Animation scripts =
-- -- --
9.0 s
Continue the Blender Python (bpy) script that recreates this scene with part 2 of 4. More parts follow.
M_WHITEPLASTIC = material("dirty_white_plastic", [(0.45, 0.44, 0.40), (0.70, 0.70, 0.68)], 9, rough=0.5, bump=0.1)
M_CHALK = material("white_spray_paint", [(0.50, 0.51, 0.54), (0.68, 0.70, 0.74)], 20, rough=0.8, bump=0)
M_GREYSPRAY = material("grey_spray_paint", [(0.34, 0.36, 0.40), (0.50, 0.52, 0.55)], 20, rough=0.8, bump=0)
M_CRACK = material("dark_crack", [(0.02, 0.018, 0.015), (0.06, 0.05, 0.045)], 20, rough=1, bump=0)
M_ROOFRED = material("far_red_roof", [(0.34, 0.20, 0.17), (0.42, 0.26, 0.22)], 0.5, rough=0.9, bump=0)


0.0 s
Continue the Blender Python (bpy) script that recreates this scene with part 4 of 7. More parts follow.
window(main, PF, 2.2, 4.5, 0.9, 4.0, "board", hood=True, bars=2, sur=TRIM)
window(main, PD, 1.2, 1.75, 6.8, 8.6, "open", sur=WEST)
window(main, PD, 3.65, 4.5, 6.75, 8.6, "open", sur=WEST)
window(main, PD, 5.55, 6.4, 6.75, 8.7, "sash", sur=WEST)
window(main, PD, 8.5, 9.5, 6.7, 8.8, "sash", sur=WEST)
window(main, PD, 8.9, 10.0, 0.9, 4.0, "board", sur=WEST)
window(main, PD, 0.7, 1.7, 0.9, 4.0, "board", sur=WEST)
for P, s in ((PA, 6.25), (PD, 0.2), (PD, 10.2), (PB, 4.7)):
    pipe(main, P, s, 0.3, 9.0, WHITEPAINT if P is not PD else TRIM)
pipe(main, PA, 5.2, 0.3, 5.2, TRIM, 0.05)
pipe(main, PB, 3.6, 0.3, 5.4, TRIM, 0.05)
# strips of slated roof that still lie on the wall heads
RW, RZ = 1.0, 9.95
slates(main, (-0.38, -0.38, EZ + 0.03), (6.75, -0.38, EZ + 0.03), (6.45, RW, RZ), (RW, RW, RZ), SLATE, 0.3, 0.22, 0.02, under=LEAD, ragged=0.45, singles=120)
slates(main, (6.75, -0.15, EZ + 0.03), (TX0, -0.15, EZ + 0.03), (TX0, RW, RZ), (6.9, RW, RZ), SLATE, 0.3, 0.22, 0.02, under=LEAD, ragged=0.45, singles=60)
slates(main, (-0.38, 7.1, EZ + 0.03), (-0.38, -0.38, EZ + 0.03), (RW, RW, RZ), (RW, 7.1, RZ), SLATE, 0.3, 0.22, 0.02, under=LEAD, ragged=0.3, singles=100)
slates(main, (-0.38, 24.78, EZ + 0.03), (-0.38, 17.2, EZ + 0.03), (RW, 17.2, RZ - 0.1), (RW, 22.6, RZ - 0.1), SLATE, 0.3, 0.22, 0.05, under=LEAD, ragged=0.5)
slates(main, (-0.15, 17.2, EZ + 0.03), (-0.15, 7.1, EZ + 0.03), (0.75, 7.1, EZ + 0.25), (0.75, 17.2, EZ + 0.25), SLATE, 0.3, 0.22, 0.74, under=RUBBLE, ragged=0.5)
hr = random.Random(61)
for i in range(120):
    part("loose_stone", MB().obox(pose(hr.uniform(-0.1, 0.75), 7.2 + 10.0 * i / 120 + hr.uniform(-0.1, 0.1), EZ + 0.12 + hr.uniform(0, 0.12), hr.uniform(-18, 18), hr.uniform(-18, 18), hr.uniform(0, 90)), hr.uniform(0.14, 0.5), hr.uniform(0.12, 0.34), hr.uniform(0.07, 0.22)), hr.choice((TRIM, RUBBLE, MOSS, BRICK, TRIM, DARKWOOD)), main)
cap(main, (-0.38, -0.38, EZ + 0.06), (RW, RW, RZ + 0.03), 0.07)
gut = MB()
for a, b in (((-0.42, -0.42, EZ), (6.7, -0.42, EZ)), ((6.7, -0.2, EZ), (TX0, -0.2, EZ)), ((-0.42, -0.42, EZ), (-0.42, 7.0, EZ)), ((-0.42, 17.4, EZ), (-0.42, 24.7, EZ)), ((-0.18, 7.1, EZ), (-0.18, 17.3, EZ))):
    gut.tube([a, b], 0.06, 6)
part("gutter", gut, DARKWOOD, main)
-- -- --
Gather every line from the listing above in which the word "parts" appears.

Continue the Blender Python (bpy) script that recreates this scene with part 2 of 4. More parts follow.
Continue the Blender Python (bpy) script that recreates this scene with part 4 of 7. More parts follow.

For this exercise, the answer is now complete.